As beauty standards continue to reach all-time highs, hip dips have now been added to the list of the supposed “bodily flaws” that you need to work on. Perhaps you might not have heard of this term or thought it was something that needed fixing. However, with the current trend going around about having to get rid of hip dips, you may start to think that having these means that something is wrong with your body.

That’s not true. Hip dips are a normal occurrence and are something that you can or should easily get rid of. Furthermore, they’re largely determined by your build and genetics — major factors that you cannot change, to say the least.

This article will let you know what are hip dips, including their causes, and whether or not you can remove them.


Hip dips, also referred to as violin hips or hip divots, are natural depressions or indents that occur on the exterior part of your upper legs, just slightly below your hip bone. Some people believe that the reason for such indentations is due to how the hip skin is more tightly connected to the femur’s greater trochanter.

Even so, the appearance of hip dips is a normal part of body structure and may even vary in appearance. For instance, some people have less noticeable hip dips, while others have evident hip dips and appear as big indentations.

Whether they’re noticeable or not mainly depends on the bone structure of your femur and pelvis. You can enhance the appearance of your hip dips based on how your body distributes fat or muscle mass.

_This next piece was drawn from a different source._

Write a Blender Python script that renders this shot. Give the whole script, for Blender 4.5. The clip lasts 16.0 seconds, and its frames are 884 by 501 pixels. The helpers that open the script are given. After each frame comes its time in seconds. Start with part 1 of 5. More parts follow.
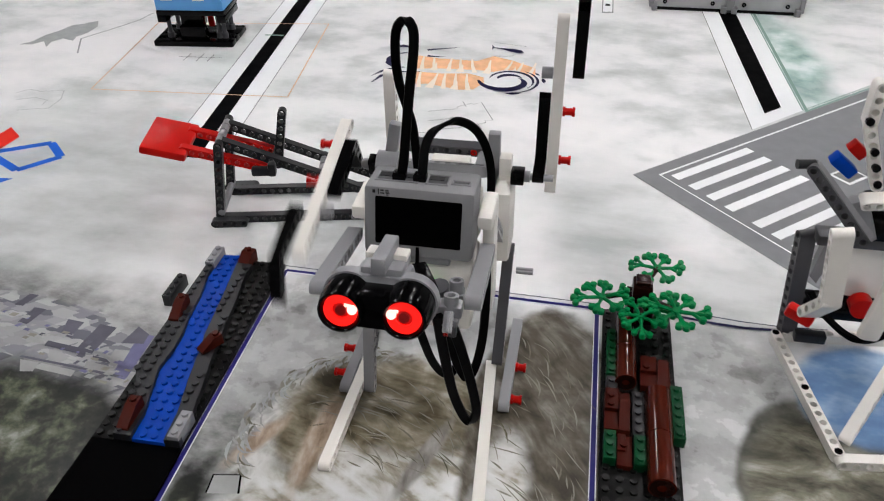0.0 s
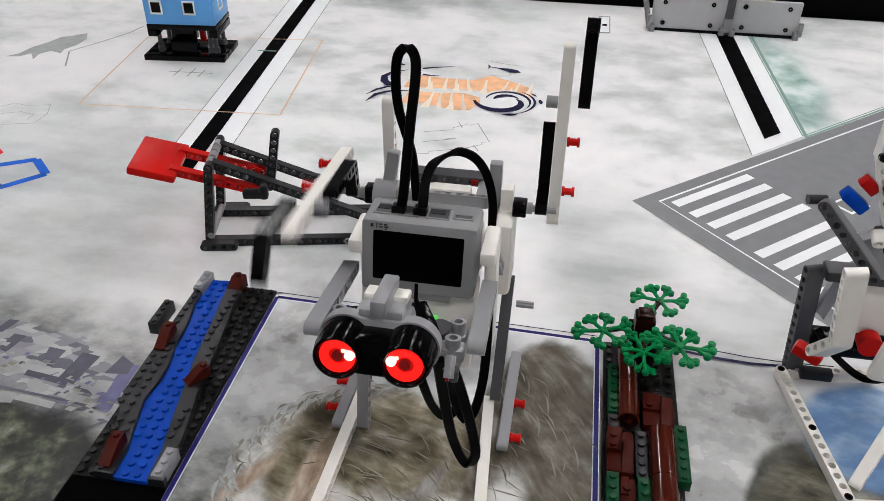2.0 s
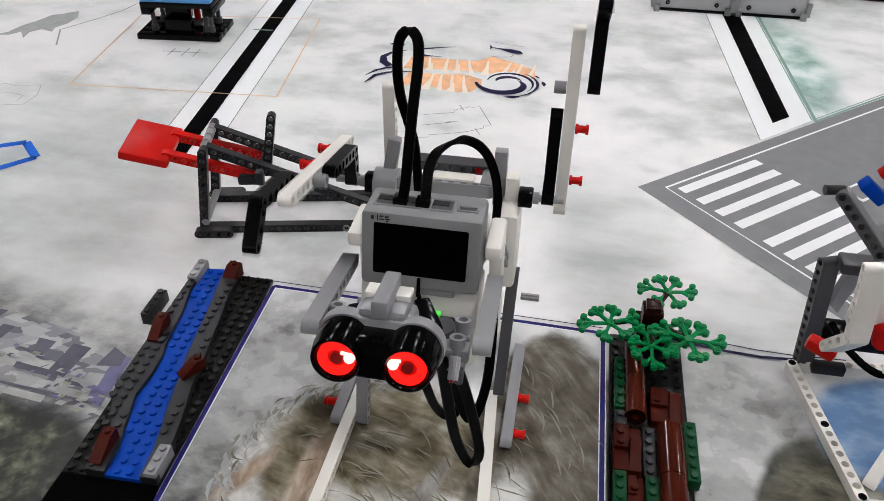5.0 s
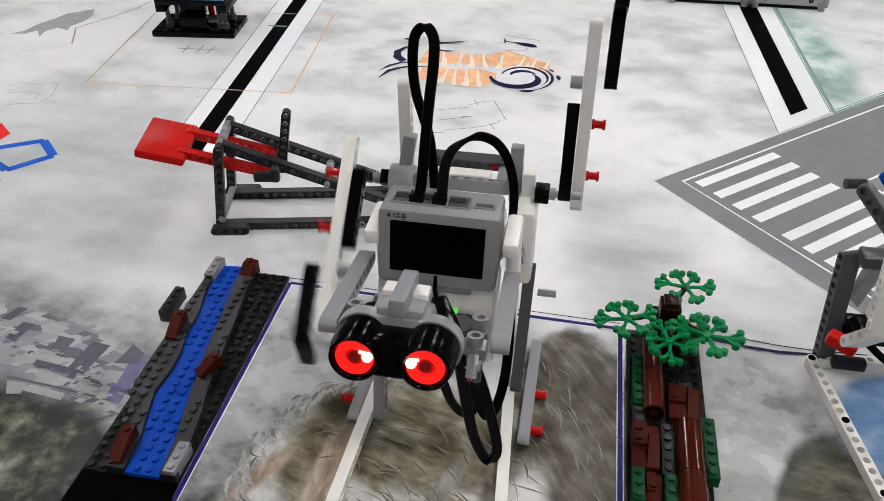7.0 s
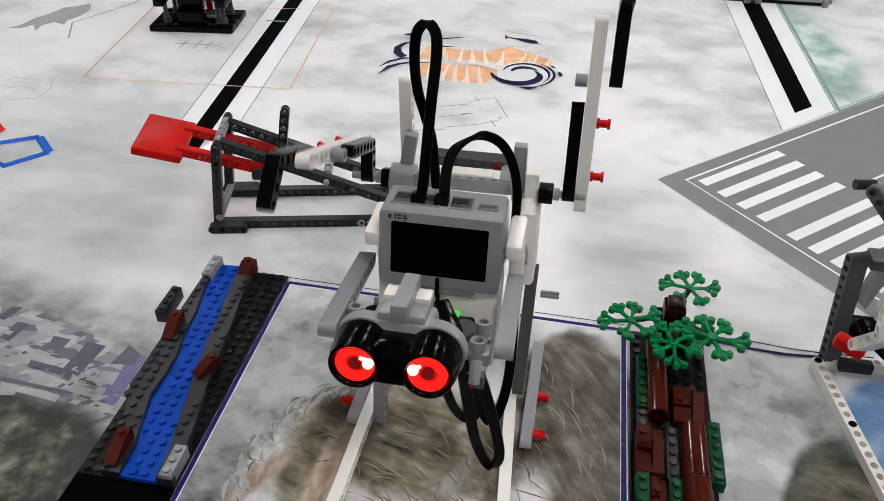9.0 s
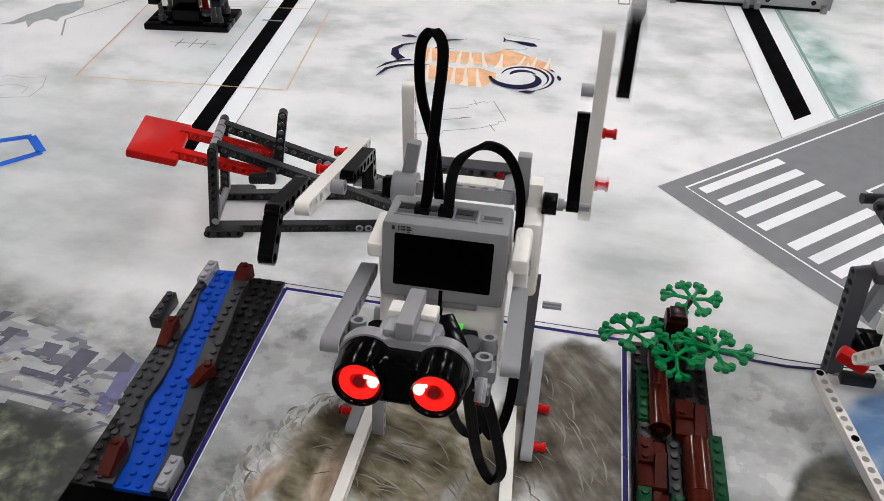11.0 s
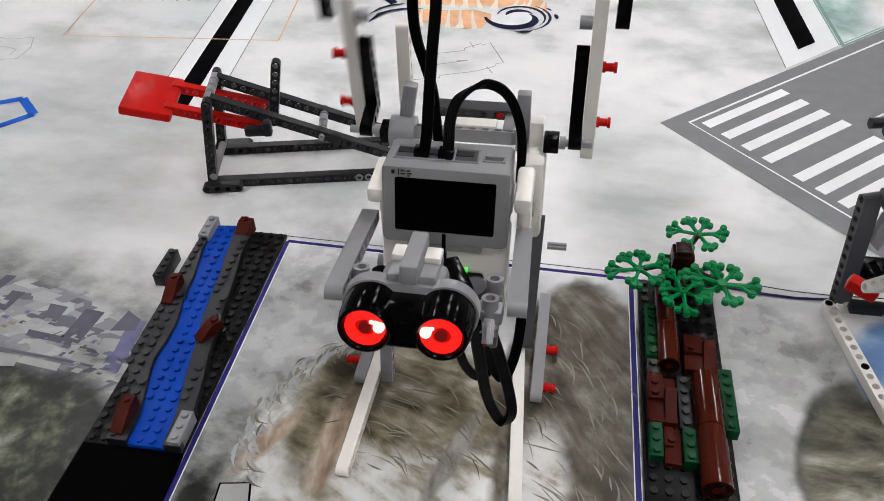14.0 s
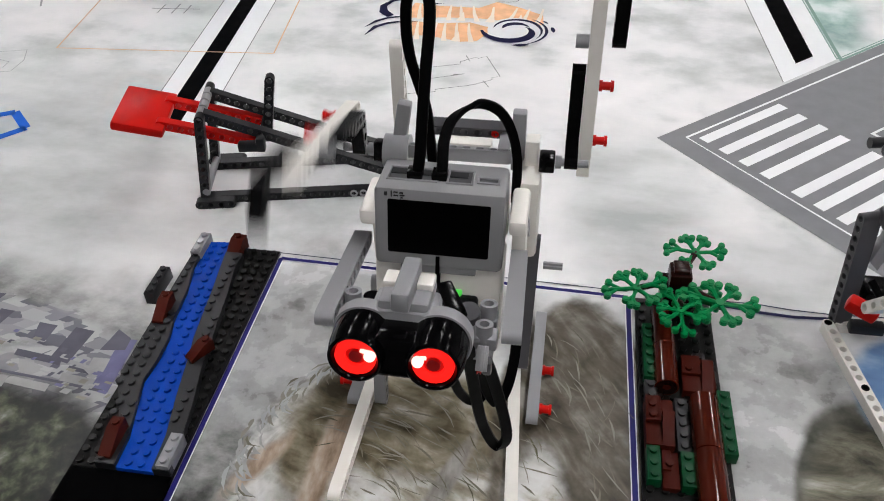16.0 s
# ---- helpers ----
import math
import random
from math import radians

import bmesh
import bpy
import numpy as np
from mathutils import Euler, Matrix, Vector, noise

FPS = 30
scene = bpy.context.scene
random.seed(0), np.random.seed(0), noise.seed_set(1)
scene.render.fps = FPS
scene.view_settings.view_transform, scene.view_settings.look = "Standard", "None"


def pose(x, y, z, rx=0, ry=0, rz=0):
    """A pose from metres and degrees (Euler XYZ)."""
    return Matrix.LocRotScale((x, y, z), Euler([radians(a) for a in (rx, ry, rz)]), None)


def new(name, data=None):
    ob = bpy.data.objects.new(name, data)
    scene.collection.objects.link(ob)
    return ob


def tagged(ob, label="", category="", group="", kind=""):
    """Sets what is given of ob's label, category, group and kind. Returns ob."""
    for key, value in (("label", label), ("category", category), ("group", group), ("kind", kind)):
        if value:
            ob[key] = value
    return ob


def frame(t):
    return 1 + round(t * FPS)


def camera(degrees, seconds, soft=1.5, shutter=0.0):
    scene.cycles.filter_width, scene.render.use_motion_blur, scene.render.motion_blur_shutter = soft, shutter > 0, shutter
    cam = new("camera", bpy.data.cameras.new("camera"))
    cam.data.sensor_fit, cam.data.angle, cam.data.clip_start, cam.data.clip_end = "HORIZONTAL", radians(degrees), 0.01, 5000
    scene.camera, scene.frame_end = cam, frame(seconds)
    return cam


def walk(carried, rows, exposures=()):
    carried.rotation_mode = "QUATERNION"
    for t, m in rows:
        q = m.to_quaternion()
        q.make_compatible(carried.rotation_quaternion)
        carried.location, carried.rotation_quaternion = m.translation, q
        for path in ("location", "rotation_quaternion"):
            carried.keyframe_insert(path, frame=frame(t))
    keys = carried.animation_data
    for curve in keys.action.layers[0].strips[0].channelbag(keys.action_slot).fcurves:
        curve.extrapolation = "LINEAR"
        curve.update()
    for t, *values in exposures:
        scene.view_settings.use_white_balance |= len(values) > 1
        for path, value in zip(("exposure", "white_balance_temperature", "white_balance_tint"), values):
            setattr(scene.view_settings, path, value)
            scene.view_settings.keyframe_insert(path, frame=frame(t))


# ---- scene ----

Generally, hip dips result from your skeletal anatomy, which is largely determined by your genetics. Particularly, having hip dips depend on:

  • Fat distribution
  • Width of your hips
  • Size of your greater trochanter
  • Length of your femoral neck
  • Muscle mass
  • Distances between your ilium, hip socket, and greater trochanter

The factors listed above determine the shape of your buttocks and hips, as well as your hip dips. In most cases, they are noticeable in those with greater vertical distance between the hip socket and ilium and those who have broad hip bones. The greater trochanter’s positioning, size, and angle can also influence their visibility.

Unlike what people usually believe, hip dips are usually associated with lower body fat storage in such areas since there’s less fat to fill the gap. Furthermore, fat storage in the body is highly hormone-based and genetic, which means that your ability to store fat in this space is beyond your control.

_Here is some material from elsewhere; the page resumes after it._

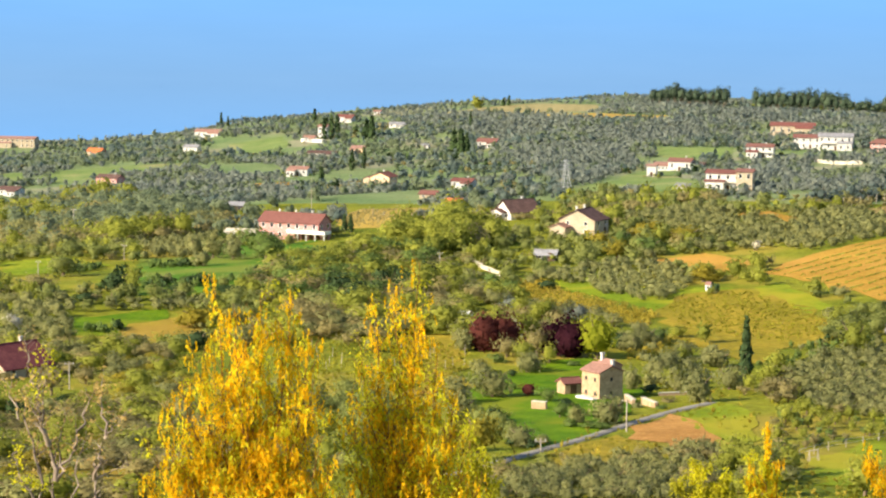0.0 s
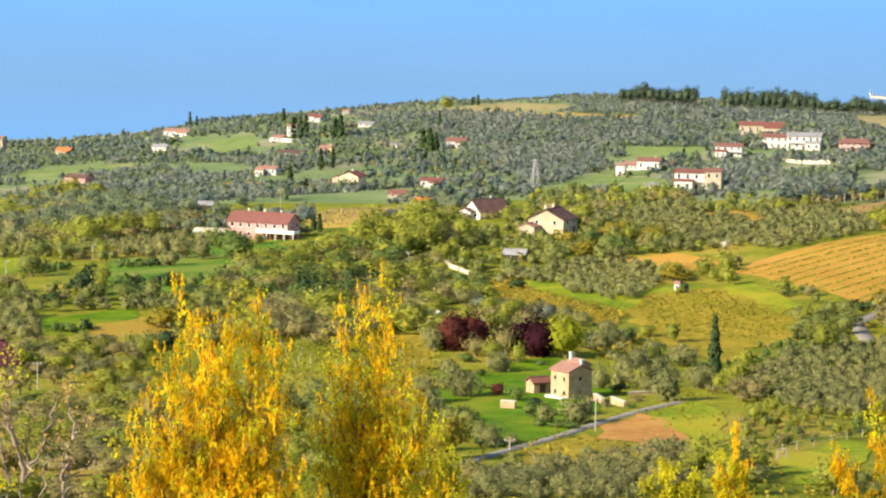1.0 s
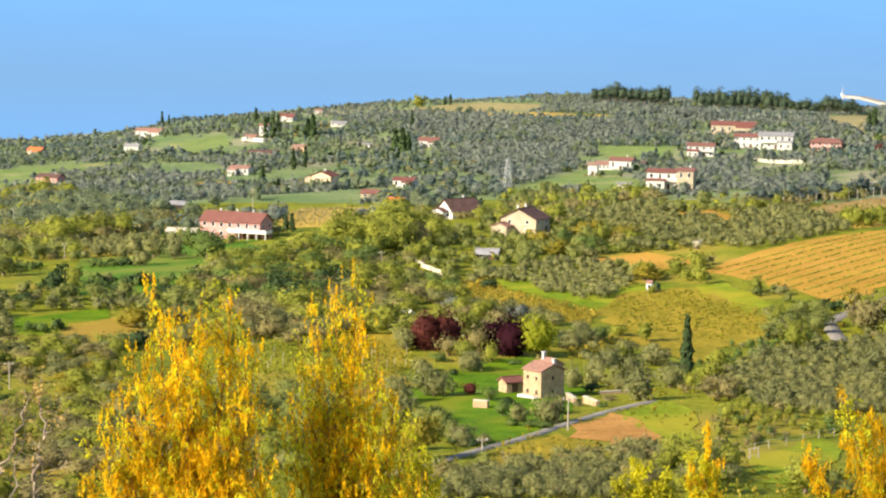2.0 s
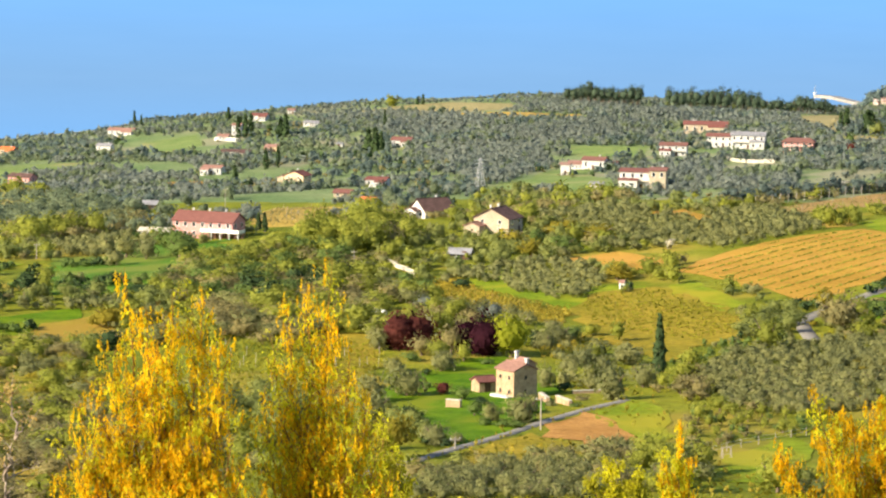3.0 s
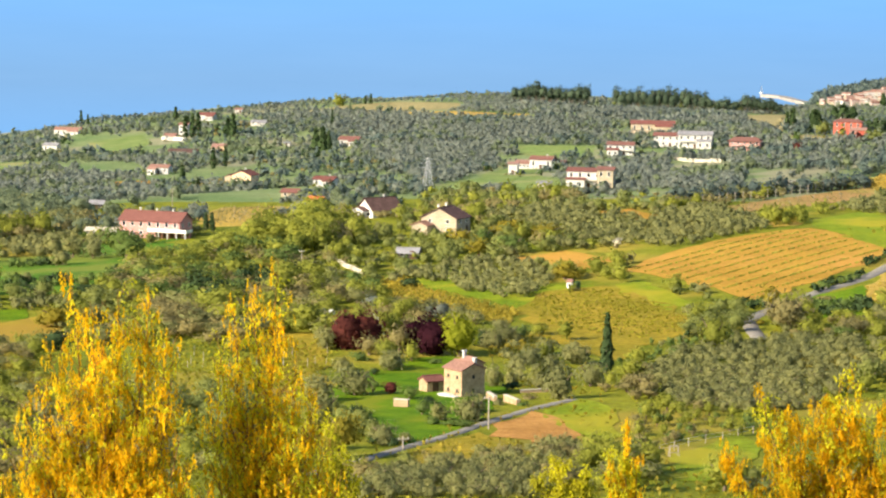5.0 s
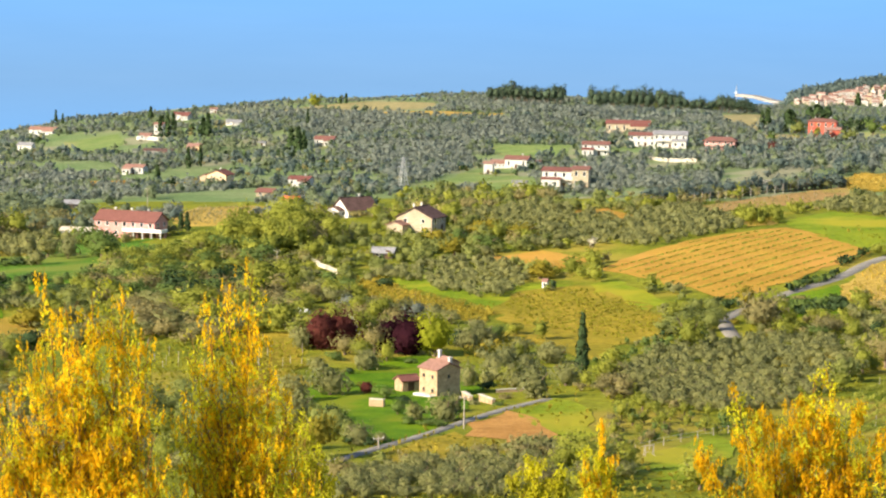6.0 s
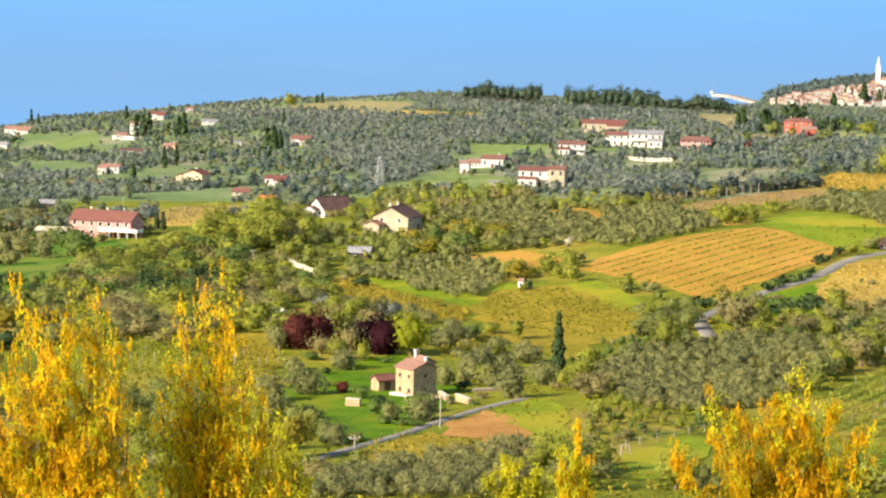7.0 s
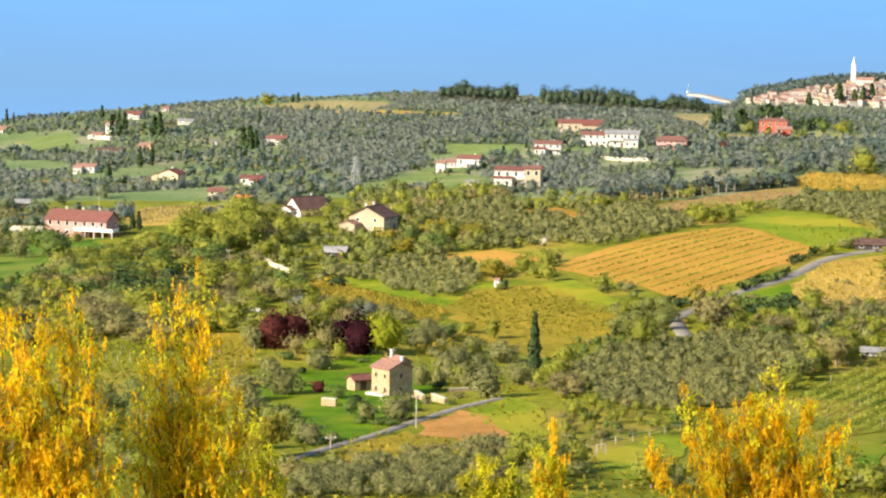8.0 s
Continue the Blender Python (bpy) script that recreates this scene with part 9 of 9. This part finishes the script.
grove("olive_grove", [(16.5, 751.2), (45.5, 802.3), (55, 753.4), (72.8, 739.8), (108, 816.5), (95.9, 723.1), (74.3, 674.1), (55.4, 670.7), (30.2, 701.4)], [('olive', 1.0)], 4.4, "olive grove above the tilled fields", size=0.82, seed=23, jitter=0.2)
grove("olive_grove", [(-5.8, 632.2), (8.5, 652.4), (28, 647), (34, 604.4), (27.6, 571.4), (14.1, 562.8), (0.9, 605.1)], [('olive', 1.0)], 3.9, "olive grove in the valley", seed=24, jitter=0.22, size=0.75)
grove("olive_grove", [(41.4, 457.2), (55.3, 490.2), (67.6, 514.1), (94.8, 502.8), (90.7, 468.6), (78.3, 429.9), (65.1, 404.6), (52, 392.3), (42.3, 407.6)], [('olive', 1.0)], 3.1, "dense olive grove beside the cypress", seed=25, size=0.66, jitter=0.35)
grove("olive_grove", [(-9.8, 282.3), (-6.4, 309.3), (0.9, 328.3), (21.8, 354.8), (23.4, 330.5), (15.6, 284), (-8.9, 275.3)], [("olive", 0.85), ("scrub", 0.15)], 3.3, "olive trees below the lane", seed=26, size=0.66)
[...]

While there are exercises that can help you lessen the appearance of hip dips, you won’t be able to get rid of them completely. Moreover, you can’t control where and how your body stores fat.

Despite many online websites and videos promoting the “secret” to removing hip dips, the truth is that no amount of diet, lifestyle habits, or exercise will change your skeleton’s inherent shape.

Knowing this information will help you understand why you have hip dips and also come to terms with its normalcy. Instead, you should focus on certain things you can do to make your hips stronger and healthier.